COP26 will be unique in making the leaders of almost every country on Earth work together to fix the climate crisis. Everyone from US president Joe Biden to China’s head of state, Xi Jinping, will be in attendance. And while the debate and discussion might seem technical, there is a real possibility the end result will be a dramatic and historic agreement.
What gets discussed and agreed?
A clear example of the importance of these summits is COP21, hosted by Paris in 2015, and which led to the ‘Paris Agreement’. This international treaty committed 196 countries to keep global average temperatures to “well below 2C” - a safe level which allows plants, animals and humans to thrive. What this means is a commitment to cut dangerous, climate-wrecking pollutants from our everyday lives.
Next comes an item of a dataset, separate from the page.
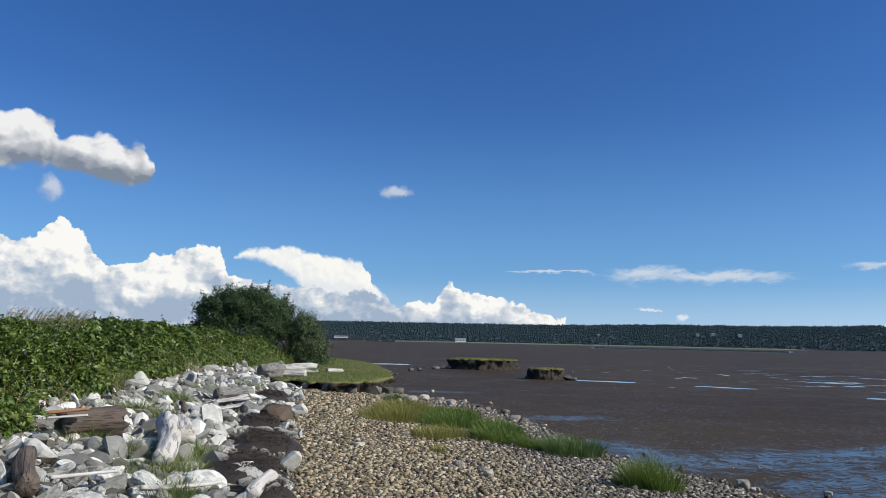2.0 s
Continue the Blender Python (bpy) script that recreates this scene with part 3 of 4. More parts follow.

It means we have to shift away from oil, gas, and coal as the most widespread fuels we use in everything from cars to cooking.
COP26 will be held at Glasgow's SEC. SSE Hydro pictured.
The climate crisis isn’t something we need to fix for future generations; it is already affecting children, parents, and grandparents, and will continue to do so.
What progress has been made since past COPs?
Fast-forward six years and the world hasn’t done enough to make the promise of Paris a reality. There remain many unresolved issues, from how to help poorer countries cut emissions to adapting to the impacts of climate change. Progress has been slow in removing fossil fuels from our energy mix. But scientists have repeated the same message since the Paris Agreement was signed: human beings are destroying the planet and the impacts are clear. The most recent warning came this month when the UN’s group of top climate scientists said it was “code red for humanity” and that our damaging impact on the environment was unmistakable.
What has changed for this conference?
One of the things which has changed in recent years is the speed and regularity of extreme weather. This has astonished many scientists as it has ordinary people who have suffered the consequences of record-high flooding in Germany, extreme drought in Madagascar, or unbearable heat in Canada. The climate crisis isn’t something we need to fix for future generations; it is already affecting children, parents, and grandparents, and will continue to do so.
The delayed Glasgow conference offers the world an opportunity to get back on track. The warning signs are serious, and time is not on our side. But we already know how to solve the problem: clean technologies which were once untested or too expensive have become mainstream. And more countries have signed up to setting “net zero” targets, going much further than simply reducing emissions, but getting rid of them altogether.
COP26 comes at a crucial time for the future health of the planet and its inhabitants. Whatever is agreed in Glasgow will be felt for many years to come.